Main St. & Incremental Value

The principle of basing decisions on marginal revenue and avoiding sunk cost is not a new concept, for sure, but this article got me thinking. This notion of adding incremental (marginal) value is something that residences of Main Street have know in theory, is key to any business decision. From the first economics class you ever take, it is drilled into you to think only of marginal value and to ignore sunk costs. That being the case, if you are anything like me, you probably think about that theory often.

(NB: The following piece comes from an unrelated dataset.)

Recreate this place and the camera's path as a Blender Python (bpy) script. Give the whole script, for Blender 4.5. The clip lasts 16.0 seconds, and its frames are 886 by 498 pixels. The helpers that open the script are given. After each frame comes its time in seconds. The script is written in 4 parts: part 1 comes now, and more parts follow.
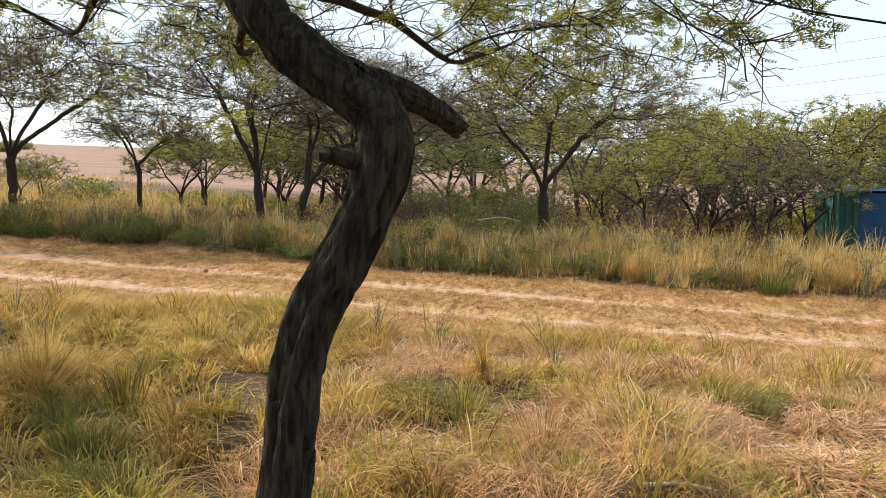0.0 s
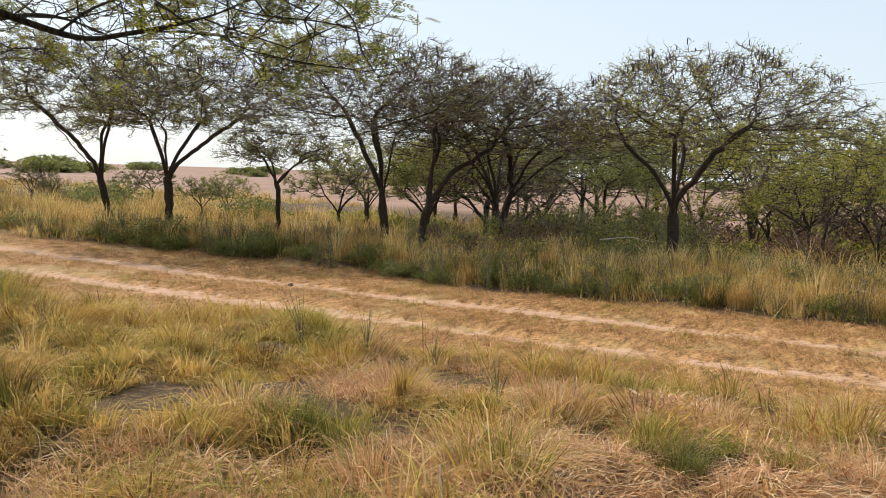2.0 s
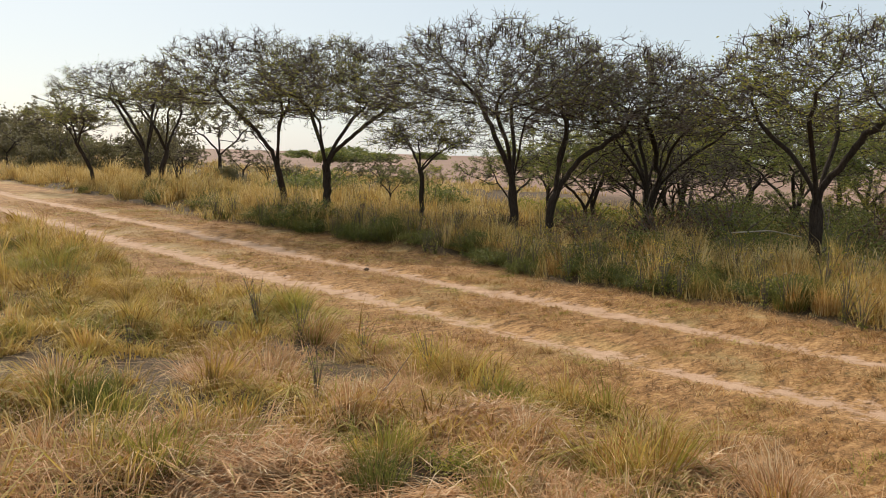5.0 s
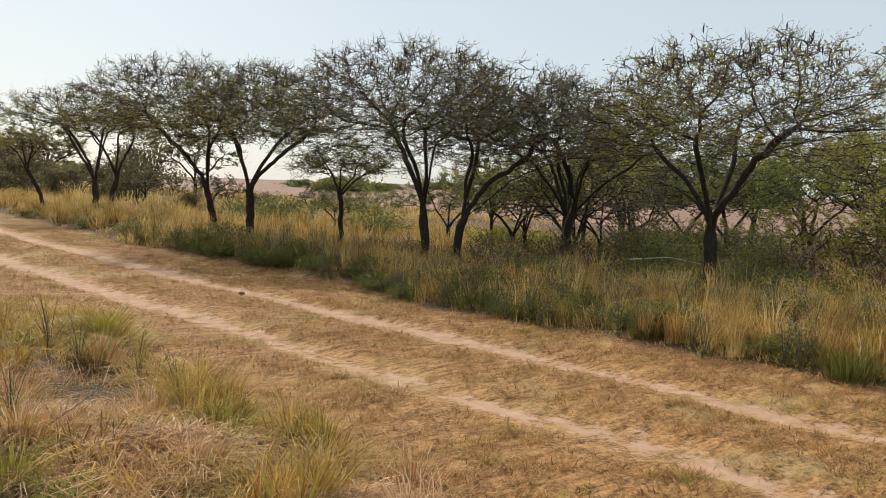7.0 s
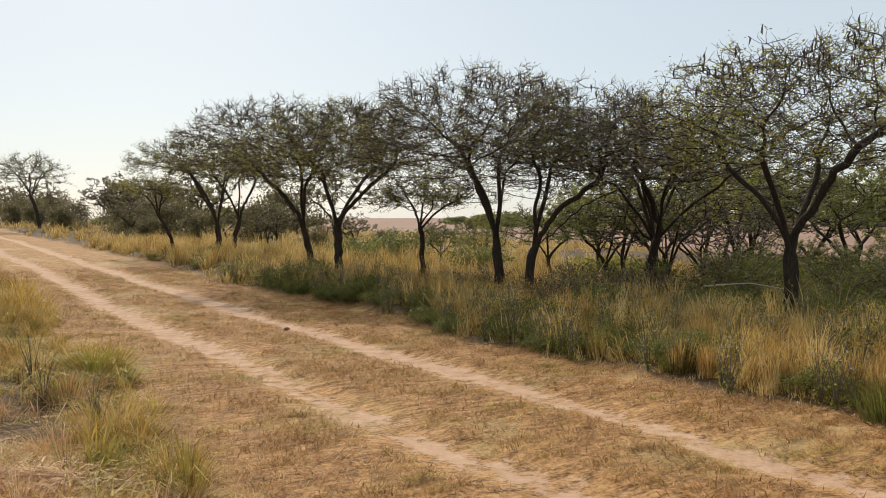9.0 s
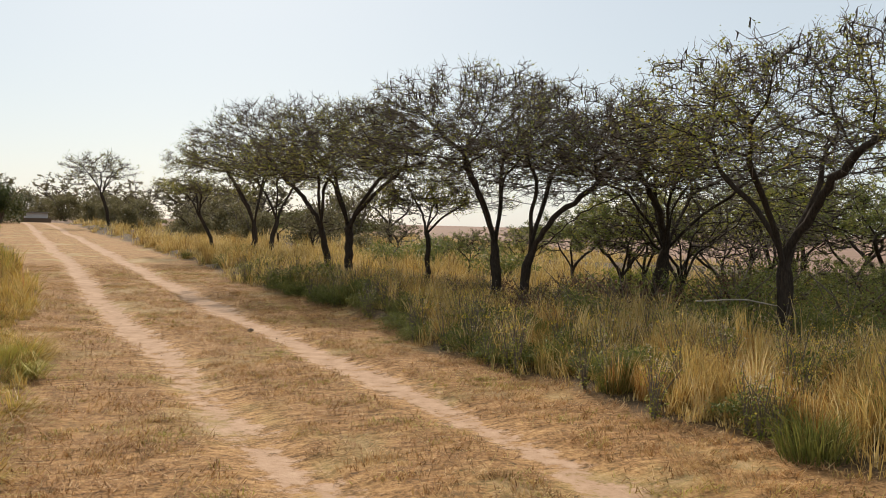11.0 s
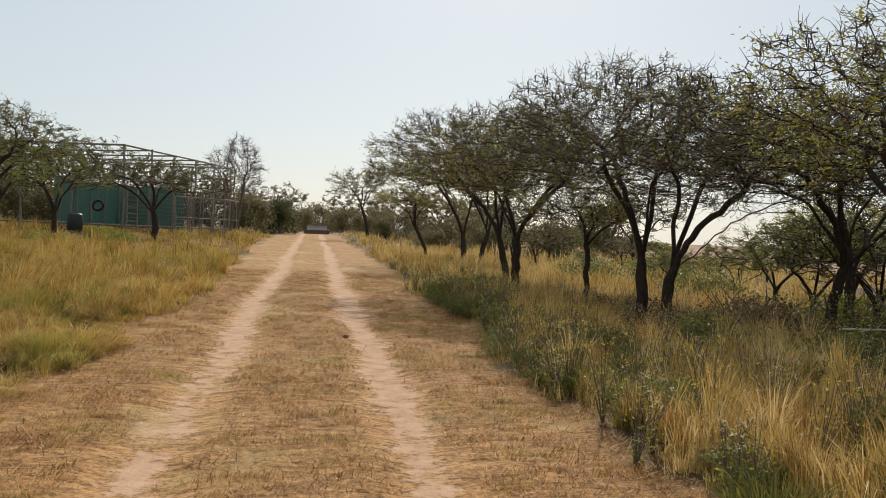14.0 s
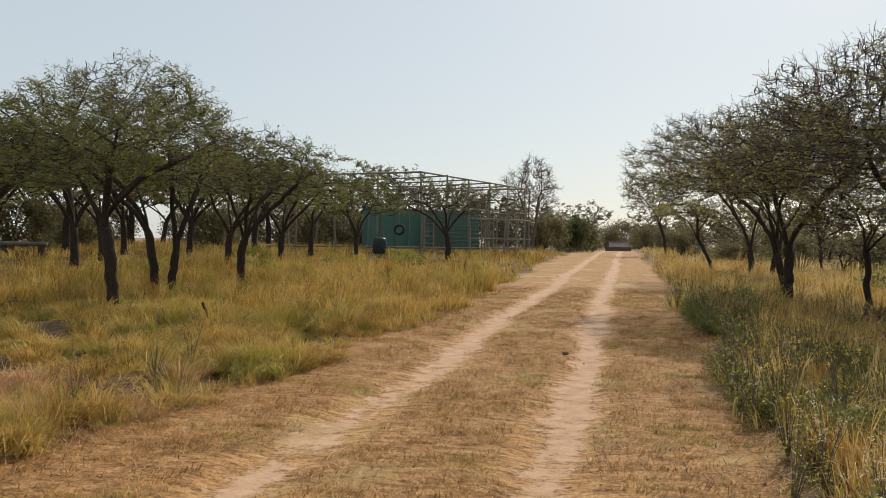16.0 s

But are you right in doing so? The answer, of course, depends on your personal opinion. If you were to ask me a few months, or even a few years ago, I would say forcefully, “yes”. However, my mindset may be shifting a little, and it started with an article I came across the Harvard Business Review by Clayton Christensen that gives a new spin on the old theory. Here is what Professor Christensen had to say:

“We’re taught in finance and economics that in evaluating alternative investments, we should ignore sunk and fixed costs, and instead base decisions on the marginal costs and marginal revenues that each alternative entails. We learn… that this doctrine biases companies to leverage what they have put in place to succeed in the past, instead of guiding them to create the capabilities they’ll need in the future. If we knew the future would be exactly the same as the past, that approach would be fine. But if the future’s different—and it almost always is—then it’s the wrong thing to do.” (Christensen, Harvard Business Review, July-August 2010)

When posed as Dr. Christensen mentions above, it shines a very new light on a very old theory, and makes one think about it a little. At least it did for me.

So, what do you think? Is the theory of sunk cost and marginal value antiquated, or are they classics that will stand the test of time?